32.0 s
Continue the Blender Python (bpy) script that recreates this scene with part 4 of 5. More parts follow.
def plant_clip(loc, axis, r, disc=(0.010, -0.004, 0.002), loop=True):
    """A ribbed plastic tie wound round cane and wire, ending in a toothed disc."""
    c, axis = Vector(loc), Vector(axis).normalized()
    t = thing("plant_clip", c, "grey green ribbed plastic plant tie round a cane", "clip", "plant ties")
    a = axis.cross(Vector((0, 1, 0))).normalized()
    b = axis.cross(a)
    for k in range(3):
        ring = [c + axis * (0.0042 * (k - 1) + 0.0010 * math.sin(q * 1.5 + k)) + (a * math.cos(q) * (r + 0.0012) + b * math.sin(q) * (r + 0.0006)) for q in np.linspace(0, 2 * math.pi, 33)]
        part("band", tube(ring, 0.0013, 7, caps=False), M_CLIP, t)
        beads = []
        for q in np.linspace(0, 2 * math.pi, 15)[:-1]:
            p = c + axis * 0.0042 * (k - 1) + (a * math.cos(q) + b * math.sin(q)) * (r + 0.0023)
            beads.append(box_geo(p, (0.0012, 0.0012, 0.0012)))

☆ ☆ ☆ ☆

> **Task objective**:
Return every line of the material exactly.

> **Finished exercise**:
32.0 s
Continue the Blender Python (bpy) script that recreates this scene with part 4 of 5. More parts follow.
def plant_clip(loc, axis, r, disc=(0.010, -0.004, 0.002), loop=True):
    """A ribbed plastic tie wound round cane and wire, ending in a toothed disc."""
    c, axis = Vector(loc), Vector(axis).normalized()
    t = thing("plant_clip", c, "grey green ribbed plastic plant tie round a cane", "clip", "plant ties")
    a = axis.cross(Vector((0, 1, 0))).normalized()
    b = axis.cross(a)
    for k in range(3):
        ring = [c + axis * (0.0042 * (k - 1) + 0.0010 * math.sin(q * 1.5 + k)) + (a * math.cos(q) * (r + 0.0012) + b * math.sin(q) * (r + 0.0006)) for q in np.linspace(0, 2 * math.pi, 33)]
        part("band", tube(ring, 0.0013, 7, caps=False), M_CLIP, t)
        beads = []
        for q in np.linspace(0, 2 * math.pi, 15)[:-1]:
            p = c + axis * 0.0042 * (k - 1) + (a * math.cos(q) + b * math.sin(q)) * (r + 0.0023)
            beads.append(box_geo(p, (0.0012, 0.0012, 0.0012)))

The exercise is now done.